* [Provided data]:
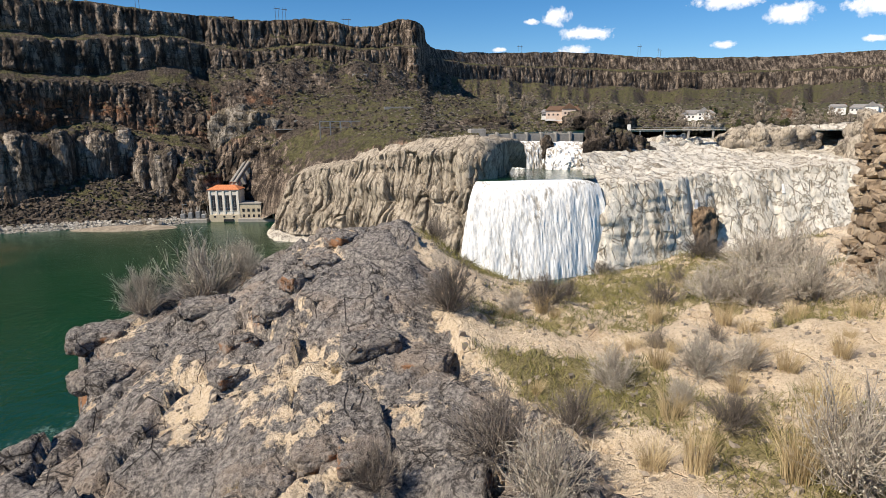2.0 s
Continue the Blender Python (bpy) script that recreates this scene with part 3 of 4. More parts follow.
build_trickle(180, 298, 33, 1.8, 7, "thin white cascade in a notch of the pale shelf")
build_trickle(236, 305, 40, 1.5, 5, "thin white cascade on the pale shelf")

# ---- near ground ----
EDGE = [(-30, -12), (-16, -5), (-9.4, -0.4), (-8.8, 1.2), (-7.2, 1.6), (-5.8, 1.6), (-4.8, 1.0), (-4.0, 0.3), (-3.2, 0.5), (-2.5, 1.5), (-2.1, 2.8), (-3.1, 4.2), (-3.7, 5.3), (-3.9, 6.3), (-2.8, 6.7), (-1.6, 6.9), (-0.85, 7.5), (-1.0, 8.7), (-1.75, 9.9), (-1.1, 10.8), (-0.1, 11.8), (1.2, 12.6), (2.6, 12.4), (4.2, 11.6), (5.4, 11.0), (7, 11.4), (9, 11.6), (12, 12), (30, 16)]


def top_height(x, y):
    """Height of the near ground before its rock relief."""
    z = 73.15 + 0.19 * np.minimum(x - 1, 2.2) + 0.09 * (y - 6)
    z = z + 0.65 * np.exp(-((x - 2.4) ** 2 / 5.0 + (y - 9.8) ** 2 / 7.0))
    z = z + 0.25 * np.exp(-((x + 1.2) ** 2 + (y - 9.8) ** 2) / 2.0)
    r = ramped(x, 3.2, 6)
    z = z * (1 - r) + r * (73.68 - 0.11 * np.maximum(y - 8.3, 0) + 0.13 * np.maximum(x - 6.3, 0))
    z = z + ramped(3.6 - y, 0, 2.5) * 1.1
    left = ramped(-x, 3.2, 5.2) * ramped(3.4 - y, 0, 1.2)
    return z * (1 - left) + left * 73.45


def outside(x, y):
    """Distance outside the cliff edge, negative on top."""
    e = np.asarray(EDGE, float)
    best = np.full(x.shape, 1e9)
    sign = np.zeros(x.shape)
    for (ax, ay), (bx, by) in zip(e[:-1], e[1:]):
        dx, dy = bx - ax, by - ay
        t = np.clip(((x - ax) * dx + (y - ay) * dy) / (dx * dx + dy * dy), 0, 1)
        d = np.hypot(x - ax - t * dx, y - ay - t * dy)
        side = dx * (y - ay) - dy * (x - ax)
        nearer = d < best - 1e-9
        sign = np.where(nearer, np.sign(side), sign)
        best = np.where(nearer, d, best)
    return best * sign


def near_masks(x, y, p):
    """Sand and moss shares of the near ground."""
    right = ramped(x + 0.25 * (y - 8) + 0.5 * vnoise(p, 1.3, 301), 3.3, 4.3)
    gully = np.exp(-((x - 0.35 - 0.22 * (y - 6.2)) ** 2 / 0.12 + (y - 6.3) ** 2 / 1.6))
    sand = np.clip(right * 0.95 + gully * 0.35 + 0.17 + 0.36 * fbm(p, 0.9, 5, 305, 0.65), 0, 1)
    moss = right * (0.42 + 0.5 * fbm(p, 1.6, 4, 311)) + 0.5 * right * np.exp(-((y - 7.2) ** 2) / 0.5 - ((x - 4.2) ** 2) / 1.5)
    path = np.exp(-((y - (7.6 + 0.10 * (x - 5)) - 0.3 * np.sin(x * 0.8)) ** 2) / 0.12) * right
    moss = np.clip(moss - path, 0, 1)
    return sand, moss, right


def ground_surface(x, y):
    """Height, edge distance, and sand and moss shares of the near ground."""
    p = np.stack([x, y, np.zeros_like(x)], 1)
    sand, moss, right = near_masks(x, y, p)
    d = outside(x, y) + 0.13 * fbm(p, 1.1, 4, 320)
    rock = 1 - ramped(sand, 0.45, 0.8)
    w = p + np.stack([fbm(p, 1.5, 3, 331), fbm(p, 1.5, 3, 332), p[:, 2]], 1) * 0.35
    c1, c2, tag, co = cellular(w * (1, 0.75, 1), 1.15, 340, True)
    k1, k2, ktag, ko = cellular(w, 0.38, 345, True)
    q1, q2, qtag, qo = cellular(w, 0.15, 348, True)
    tilt = lambda o, h, n: o[:, 0] * np.cos(h * 97) * n + o[:, 1] * np.sin(h * 97) * n
    relief = (tag - 0.5) * 0.15 + tilt(co, tag, 0.20) + ramped(c2 - c1, 0, 0.06) * 0.11
    relief = relief + (ktag - 0.5) * 0.05 + tilt(ko, ktag, 0.075) + ramped(k2 - k1, 0, 0.06) * 0.04 + (qtag - 0.5) * 0.022 + tilt(qo, qtag, 0.035)
    sand = np.clip(sand + (1 - ramped(c2 - c1, 0.0, 0.16)) * 0.12 * (fbm(p, 1.3, 2, 380) > -0.1), 0, 1)
    relief = relief + fbm(p, 1.8, 6, 350, 0.55) * 0.09 - 0.16
    z = top_height(x, y) + relief * rock + (1 - rock) * (fbm(p, 1.1, 6, 360, 0.6) * 0.11 - 0.02)
    over = np.maximum(d, 0)
    z = z - np.minimum(over * 8, 2.4) * (0.9 + 0.2 * ktag) - np.maximum(over - 0.3, 0) * 6.0
    return np.maximum(z, -2), d, sand, moss


def build_ground():
    step = 0.056
    xs, ys = np.arange(-15, 19, step), np.arange(-2.5, 17.5, step)
    X, Y = np.meshgrid(xs, ys, indexing="ij")
    x, y = X.reshape(-1), Y.reshape(-1)
    z, d, sand, moss = ground_surface(x, y)
    sand = sand * (1 - ramped(d, -0.12, 0.06))
    pts = np.stack([x, y, z], 1)
    face = ramped(d, 0.0, 0.5)
    pts[:, 0] += face * 0.3 * fbm(pts, 0.8, 4, 371)
    pts[:, 1] += face * 0.3 * fbm(pts, 0.8, 4, 372)
    ob = grid_mesh("ground", pts, len(xs), len(ys), NEAR, keep=(d < 8))
    for name, v in (("sand", sand), ("moss", moss)):
        a = ob.data.attributes.new(name, "FLOAT", "POINT")
        a.data.foreach_set("value", v.astype(np.float32))
    return tagged(ob, "grey lava outcrop with pale sand, moss and a trodden path", "rocky ground", kind="structure")


build_ground()

# ---- things: makers ----


def part(name, mesh, parent=None, label=""):
    ob = new(name, mesh)
    if parent is not None:
        ob.parent = parent
    if label:
        ob["label"] = label
    return ob


def mesh_of(name, verts, faces, material, smooth=False):
    me = bpy.data.meshes.new(name)
    me.from_pydata([tuple(v) for v in verts], [], faces)
    me.materials.append(material)
    if smooth:
        me.polygons.foreach_set("use_smooth", np.ones(len(me.polygons), bool))
    me.update()
    return me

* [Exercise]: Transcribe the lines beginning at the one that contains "Continue the Blender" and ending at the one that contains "white cascade on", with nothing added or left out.

* [Exercise solution]:
Continue the Blender Python (bpy) script that recreates this scene with part 3 of 4. More parts follow.
build_trickle(180, 298, 33, 1.8, 7, "thin white cascade in a notch of the pale shelf")
build_trickle(236, 305, 40, 1.5, 5, "thin white cascade on the pale shelf")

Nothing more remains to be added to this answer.